With an amusingly detached delivery that rivals Ben Stein's droning roll call in Ferris Bueller's Day Off , he sings "I just want to dance, and fuck, and fly, and try, and fail, and try again…hold up," against a squelchy bass line and stabbing synths. When the percussive noise of what sounds like a triangle dinner bell appears within the mix, one can't help but think that Gourmet is simply winking at his audience, as if to say, "dinner is served."

7. Pouvoir Magique - “Chalawan”

Like a psychoactive ayahuasca brew, the intoxicating "shamanic techno" of Parisian duo Pouvoir Magique's LP Disparition, is an exhilarating trip into unfamiliar territory. Formed in November of 2011, "Magic Power" is the musical project of Clément Vincent and Bertrand Cerruti, who over the years, have cleverly merged several millennia of songs from around the world with 21st-century beats and widescreen electro textures. Lest ye be worried, this is anything but Deep Forest.

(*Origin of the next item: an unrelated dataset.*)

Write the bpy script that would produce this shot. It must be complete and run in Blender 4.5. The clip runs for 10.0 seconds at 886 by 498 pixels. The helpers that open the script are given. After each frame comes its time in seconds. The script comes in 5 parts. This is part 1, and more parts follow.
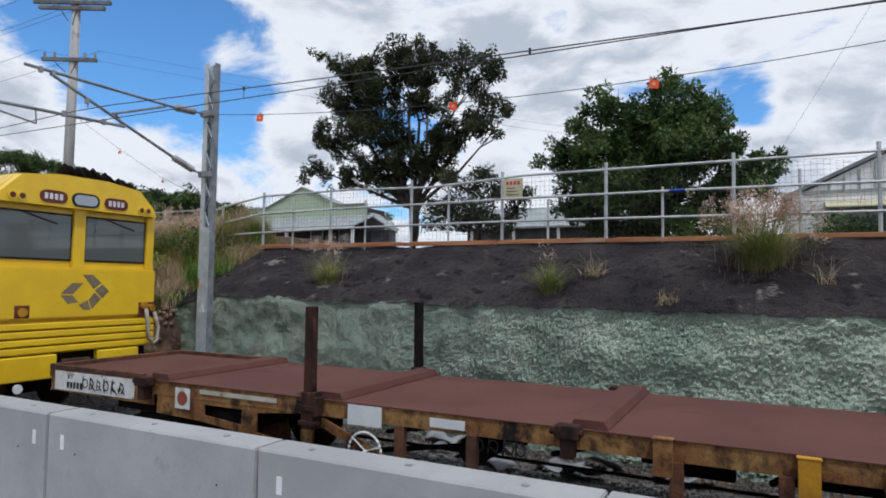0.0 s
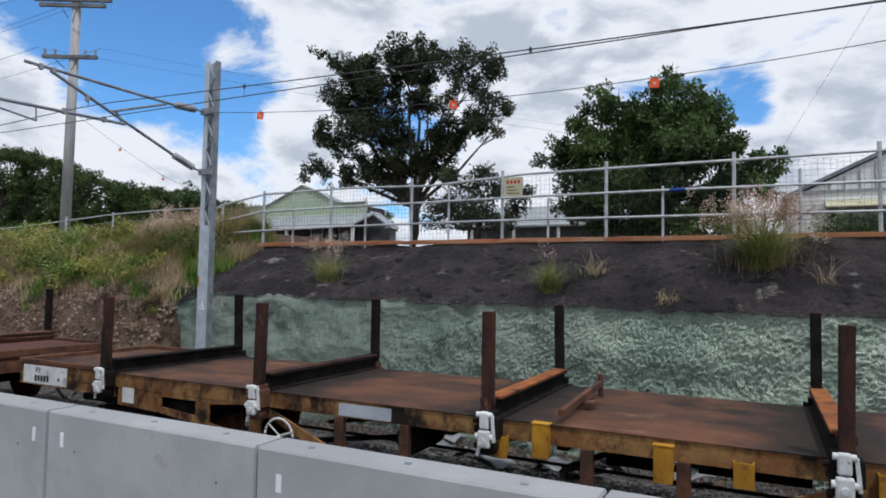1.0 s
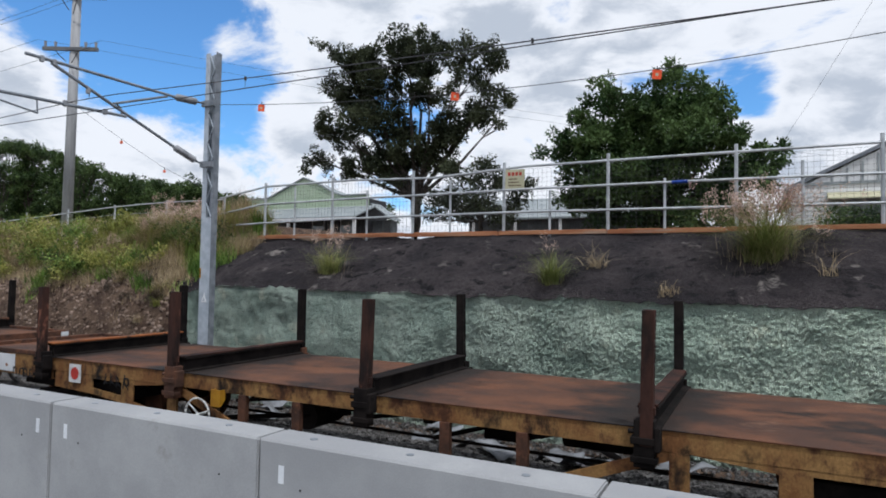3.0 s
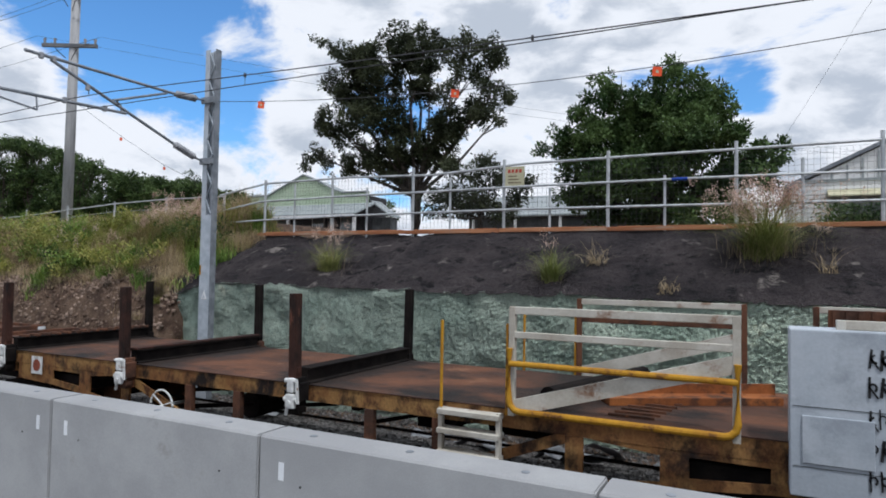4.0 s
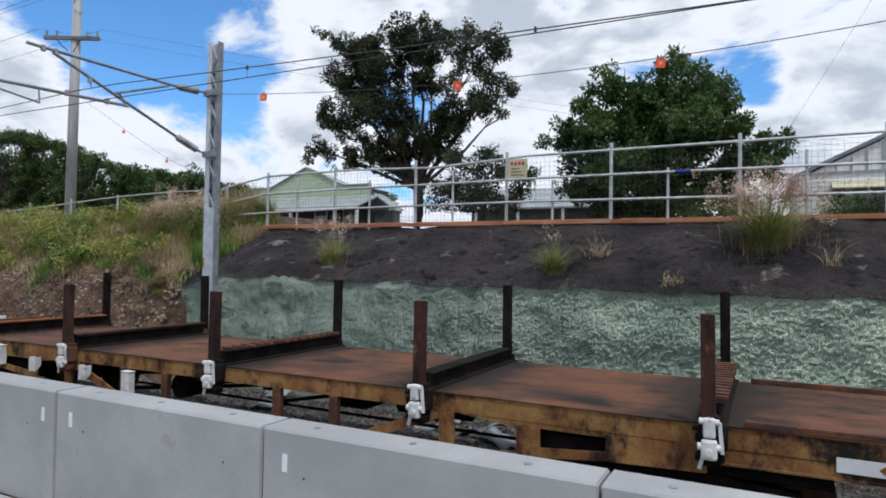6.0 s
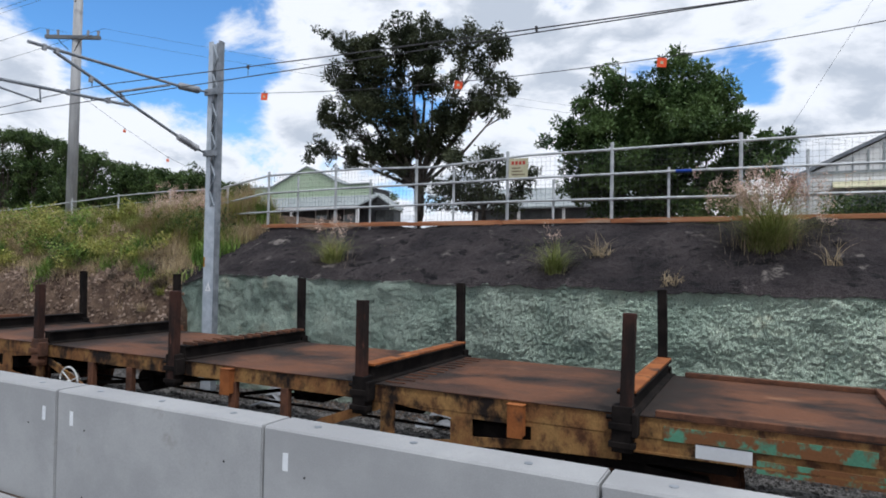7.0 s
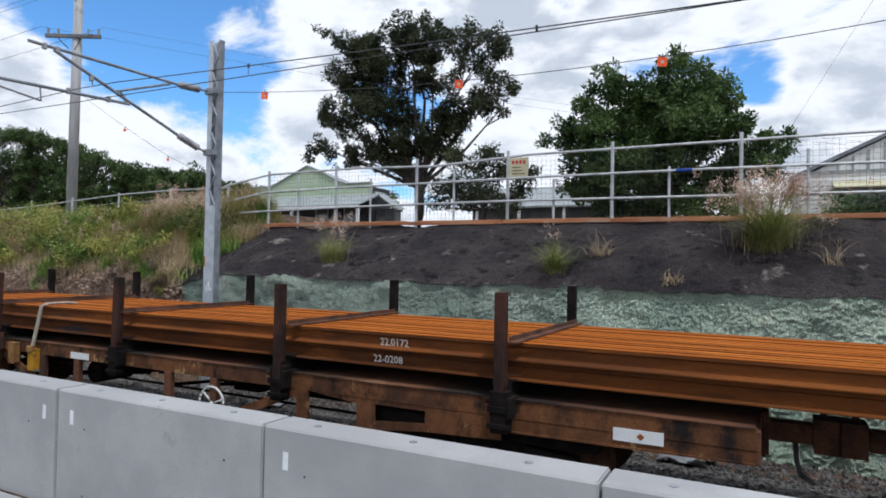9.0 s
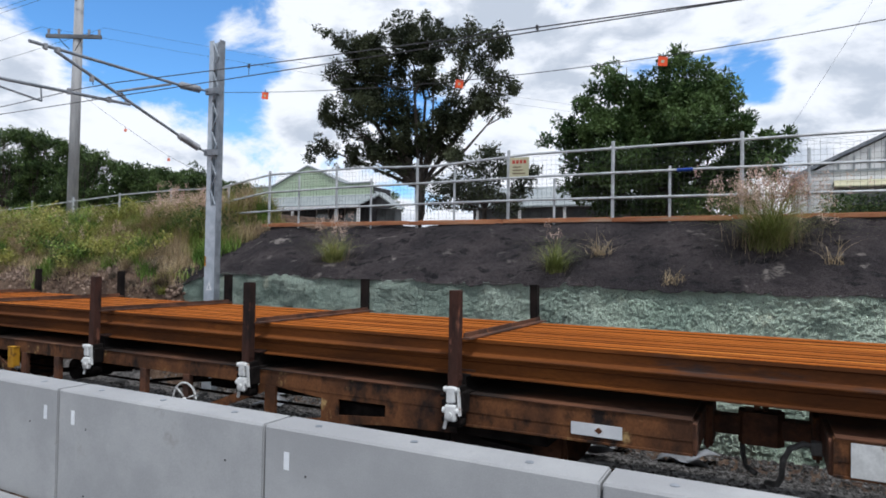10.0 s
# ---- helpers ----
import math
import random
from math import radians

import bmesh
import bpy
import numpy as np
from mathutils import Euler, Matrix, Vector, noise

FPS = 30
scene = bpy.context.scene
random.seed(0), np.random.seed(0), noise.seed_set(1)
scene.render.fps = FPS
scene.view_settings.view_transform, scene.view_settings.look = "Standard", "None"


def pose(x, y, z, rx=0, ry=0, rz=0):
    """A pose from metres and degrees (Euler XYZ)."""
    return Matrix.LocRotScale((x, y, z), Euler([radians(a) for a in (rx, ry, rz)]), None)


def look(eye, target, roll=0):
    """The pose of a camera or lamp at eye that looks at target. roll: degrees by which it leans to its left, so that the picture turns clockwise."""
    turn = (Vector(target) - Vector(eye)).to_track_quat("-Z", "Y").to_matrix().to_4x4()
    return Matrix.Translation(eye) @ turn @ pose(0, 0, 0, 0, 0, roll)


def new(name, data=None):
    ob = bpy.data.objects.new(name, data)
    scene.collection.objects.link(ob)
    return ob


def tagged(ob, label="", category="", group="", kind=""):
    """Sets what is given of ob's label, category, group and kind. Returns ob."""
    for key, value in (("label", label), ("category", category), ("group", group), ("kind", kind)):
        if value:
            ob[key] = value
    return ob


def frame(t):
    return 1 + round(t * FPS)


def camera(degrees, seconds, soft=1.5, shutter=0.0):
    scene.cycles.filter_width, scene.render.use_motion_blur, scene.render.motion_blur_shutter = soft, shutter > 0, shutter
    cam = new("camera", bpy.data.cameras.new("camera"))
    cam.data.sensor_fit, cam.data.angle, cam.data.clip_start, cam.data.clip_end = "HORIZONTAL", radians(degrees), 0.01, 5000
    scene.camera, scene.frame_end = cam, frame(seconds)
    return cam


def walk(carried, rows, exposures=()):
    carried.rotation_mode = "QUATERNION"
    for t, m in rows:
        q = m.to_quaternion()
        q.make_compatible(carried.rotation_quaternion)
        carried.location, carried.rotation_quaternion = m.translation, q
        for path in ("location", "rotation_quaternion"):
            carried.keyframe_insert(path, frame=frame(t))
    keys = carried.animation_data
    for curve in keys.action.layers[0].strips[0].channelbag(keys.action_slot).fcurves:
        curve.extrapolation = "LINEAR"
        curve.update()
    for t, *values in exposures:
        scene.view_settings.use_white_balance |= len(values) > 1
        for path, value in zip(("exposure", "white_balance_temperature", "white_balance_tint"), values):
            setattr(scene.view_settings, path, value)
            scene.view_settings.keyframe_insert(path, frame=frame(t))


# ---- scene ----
# ======== camera and its walk ========
cam = camera(70.0, 10.0, soft=1.8)
EYE = (0.0, 0.0, 2.31)


def aim(yaw, pitch, roll):
    """Pose of the camera: degrees to the left of straight across the track, upwards, and lean."""
    a, b = radians(yaw), radians(pitch)
    way = Vector((-math.sin(a) * math.cos(b), math.cos(a) * math.cos(b), math.sin(b)))
    return look(EYE, Vector(EYE) + 10 * way, roll)


walk(cam, [(t, aim(y, p, r)) for t, y, p, r in (
    (0.0, 26.67, 3.15, 0.78), (0.5, 26.66, 3.12, 0.85), (1.0, 26.67, 3.02, 0.95), (1.5, 26.65, 2.85, 0.98),
    (2.0, 26.70, 2.66, 0.95), (2.5, 26.78, 2.47, 0.91), (4.0, 26.79, 2.06, 0.95), (4.5, 26.79, 1.88, 0.93),
    (5.0, 26.86, 1.65, 0.91), (5.5, 26.97, 1.47, 0.89), (7.0, 27.08, 1.33, 0.98), (7.5, 27.22, 1.30, 0.91),
    (8.0, 27.26, 1.28, 0.91), (8.5, 27.22, 1.26, 0.95), (9.0, 27.10, 1.26, 1.02), (9.5, 27.10, 1.25, 1.00),
    (10.0, 27.16, 1.24, 0.95))], exposures=((0.0, -0.20, 6000, 10), (2.5, -0.13, 6000, 10), (5.5, -0.10, 6000, 10), (7.5, 0.0, 6000, 10), (10.0, 0.03, 6000, 10)))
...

In the spring of 2013, Pouvoir Magique co-founded the "Mawimbi" collective, a project designed to unite African musical heritage with contemporary soundscapes, and released two EPs. Within days of launching their label Musiques de Sphères, the duo's studio was burglarized and a hard drive with six years of painstakingly curated material had vanished. After tracking down demos they shared with friends before their final stages of completion, Clément and Bertrand reconstructed an album of 12 tracks.

Unfinished though they might be, each song is a marvelous thing to behold. Their stunning 2016 single "Eclipse," with its cinematic video, might have been one of the most immediate songs on the record, but it's the pulsing "Chalawan," with its guttural howls, fluttering flute-like passages, and driving, hypnotic beats that truly mesmerizes.

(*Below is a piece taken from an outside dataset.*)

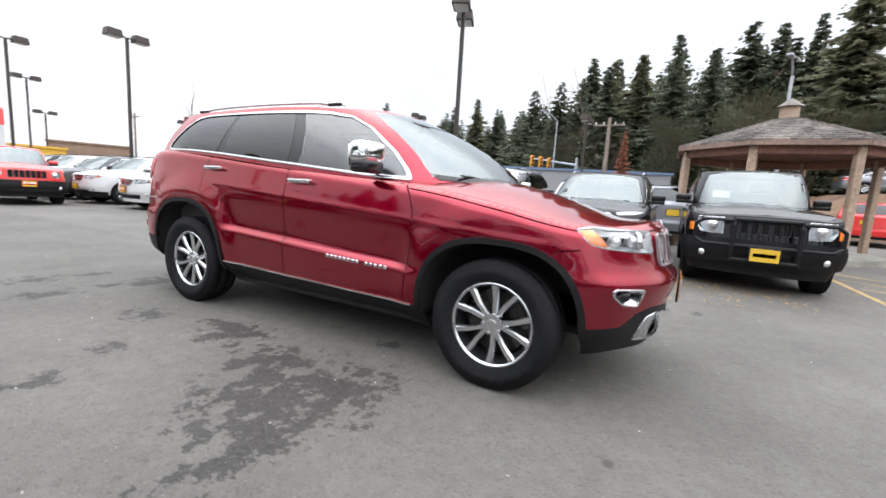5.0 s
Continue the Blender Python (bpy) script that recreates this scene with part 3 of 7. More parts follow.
def door_mirror(parent, at, s, cap_mat, low_mat=None, size=(0.25, 0.13, 0.17)):
    root = new("door_mirror")
    root.parent = parent
    root.matrix_basis = pose(at[0] * s, at[1], at[2])
    w, d, h = size
    bm = bmesh.new()
    box(bm, (w, d, h * 0.66), (s * w * 0.55, 0, h * 0.20), bevel=0.045, segments=4)
    for v in bm.verts:
        v.co.y += 0.25 * s * (v.co.x - s * w * 0.1) * (0.5 if v.co.y < 0 else 0.15)
    part("mirror_cap", bm, cap_mat, root)
    bm = bmesh.new()
    box(bm, (w * 0.96, d * 0.92, h * 0.40), (s * w * 0.54, 0.004, -h * 0.22), bevel=0.03, segments=3)
    box(bm, (w * 0.5, d * 0.5, h * 0.3), (s * 0.03, 0.01, -h * 0.28), bevel=0.02, segments=2)
    part("mirror_base", bm, low_mat or PLASTIC, root)
    bm = bmesh.new()
    box(bm, (w * 0.84, 0.008, h * 0.62), (s * w * 0.55, d * 0.5 + 0.012, h * 0.08), bevel=0.003)
    part("mirror_glass", bm, CHROME, root)
    return root


def door_handle(parent, skin, y, z, s, mat, length=0.22):
    p = skin.P(np.array([skin.side([(y, z)])[0][0]]), np.array([z]))[0]
    bm = bmesh.new()
    box(bm, (0.022, length, 0.032), (s * (p[0] + 0.030), y, z), bevel=0.010, segments=2)
    for e in (-1, 1):
        box(bm, (0.05, 0.04, 0.026), (s * (p[0] + 0.012), y + e * (length / 2 - 0.025), z), bevel=0.008)
    return part("door_handle", bm, mat, parent)


def wiper(parent, a, b, lift=0.02, mat=None):
    bm = bmesh.new()
    a, b = Vector(a), Vector(b)
    tube(bm, a, b, 0.010, 0.007, 6)
    mid = a.lerp(b, 0.55)
    tube(bm, mid, a.lerp(b, 0.1) + Vector((0, -0.03, -0.02)), 0.008, 0.012, 6)
    return part("wiper", bm, mat or PLASTIC, parent)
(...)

6. Purple Disco Machine - “Body Funk” & “Devil In Me” (TIE)

Whenever a bevy of guest artists appears on a debut record, it's often best to approach the project with caution. 85% of the time, the collaborative partners either overshadow the proceedings or detract from the vision of the musician whose name is emblazoned across the top of the LP. There are, however, pleasant exceptions to the rule and Tino Piontek's Soulmatic is one of the year's most delightfully cohesive offerings. The Dresden-born Deep Funk innovator, aka Purple Disco Machine, has risen to international status since 2009, releasing one spectacular track and remix after another. It should go without saying that this long-awaited collection, featuring everyone from Kool Keith to Faithless and Boris D'lugosch, is ripe with memorable highlights.

The saucy, soaring "Mistress" shines a spotlight on the stellar pipes of "UK soul hurricane" Hannah Williams. While it might be a crowning moment within the set, its the strutting discofied "Body Funk", and the album's first single, "Devil In Me", that linger long after the record has stopped spinning. The former track with its camptastic fusion of '80s Sylvester gone 1940s military march, and the latter anthem, a soulful stunner that samples the 1968 Stax hit "Private Number", and features the vocal talents of Duane Harden and Joe Killington, feels like an unearthed classic. Without a doubt, the German DJ's debut is one of the best dance records of the year.